Exercise task - Set down each line of the material that follows, exactly, with no pictures.

----

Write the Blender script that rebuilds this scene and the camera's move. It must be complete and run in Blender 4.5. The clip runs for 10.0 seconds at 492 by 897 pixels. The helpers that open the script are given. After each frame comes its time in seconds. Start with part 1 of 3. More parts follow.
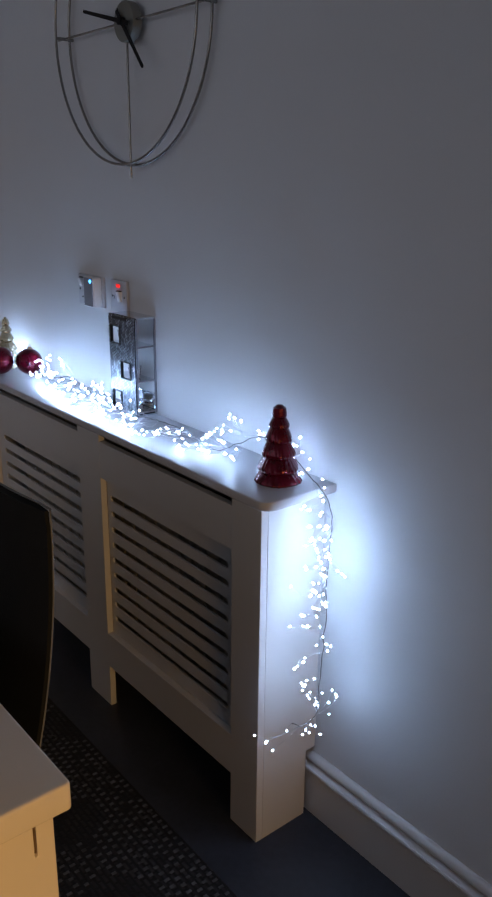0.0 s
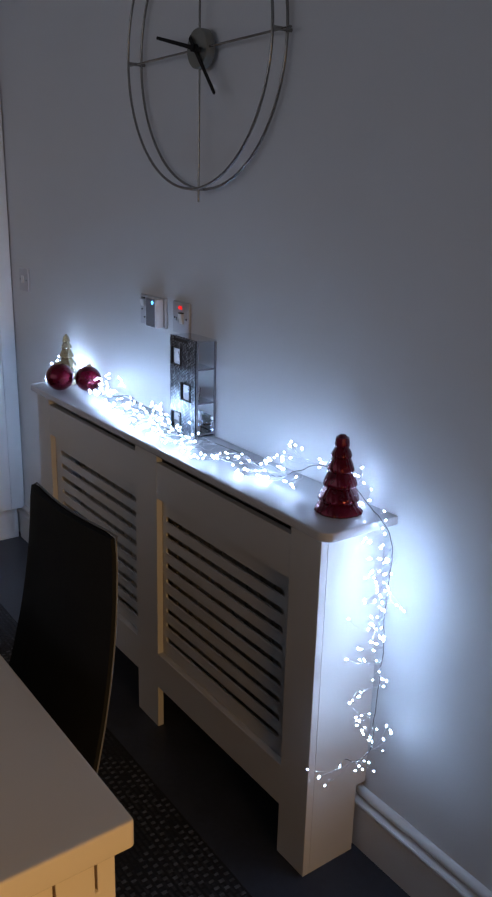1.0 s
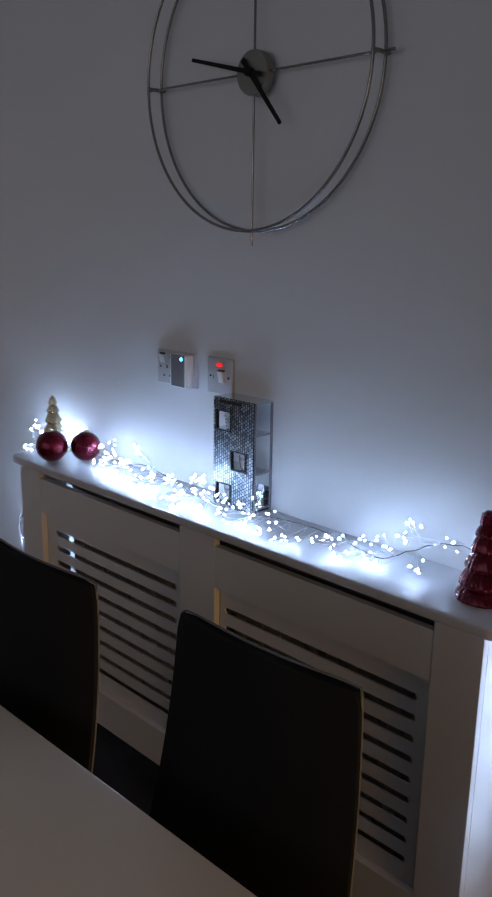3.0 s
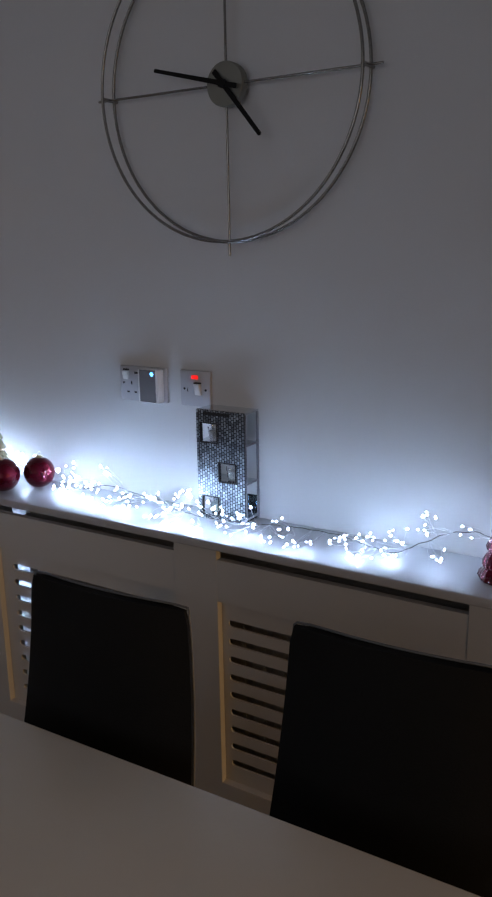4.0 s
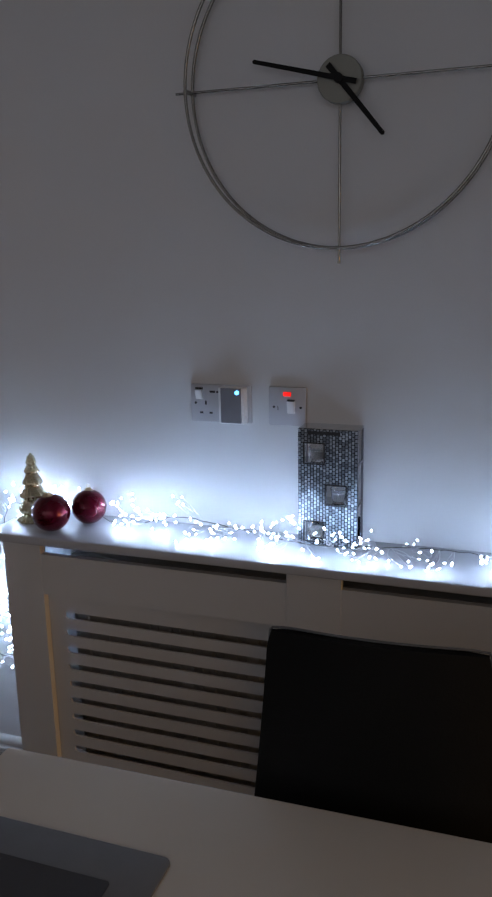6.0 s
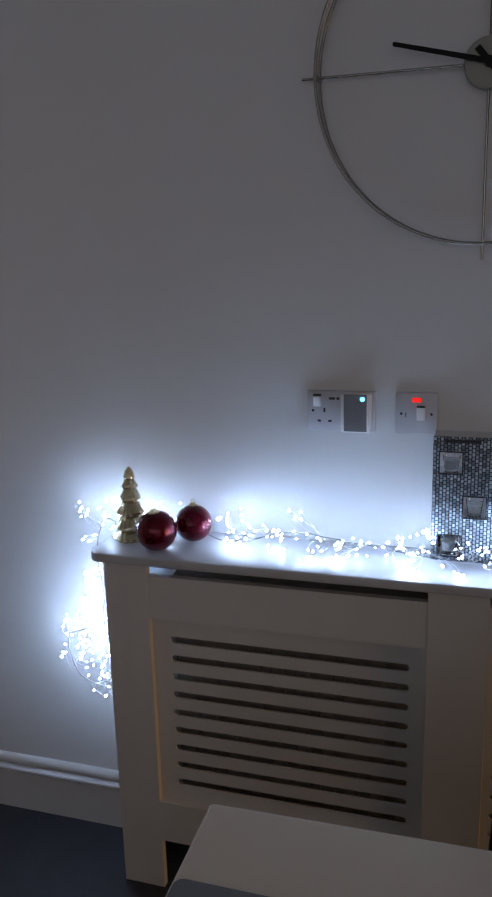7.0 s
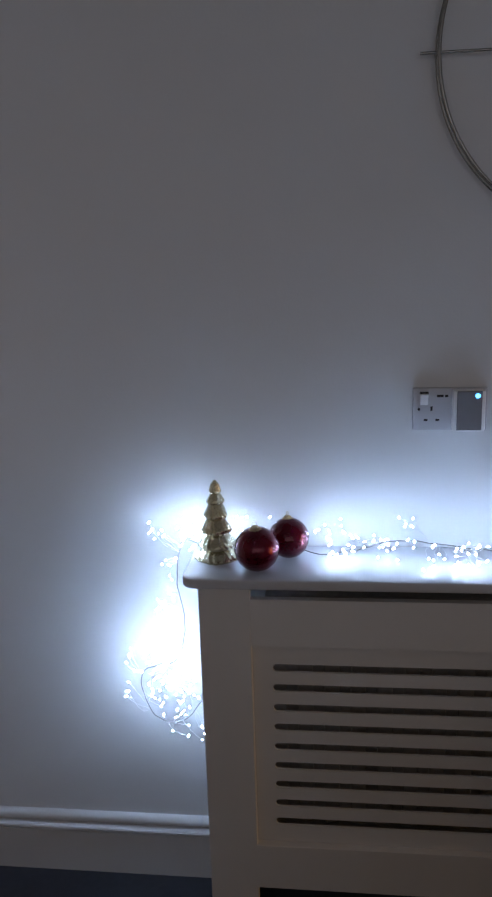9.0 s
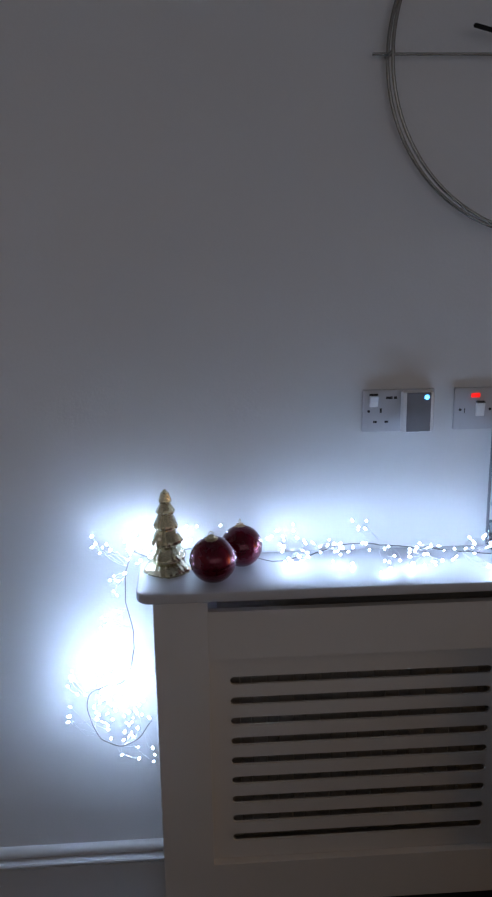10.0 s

----

Answer for the task -
Write the Blender script that rebuilds this scene and the camera's move. It must be complete and run in Blender 4.5. The clip runs for 10.0 seconds at 492 by 897 pixels. The helpers that open the script are given. After each frame comes its time in seconds. Start with part 1 of 3. More parts follow.
0.0 s
1.0 s
3.0 s
4.0 s
6.0 s
7.0 s
9.0 s
10.0 s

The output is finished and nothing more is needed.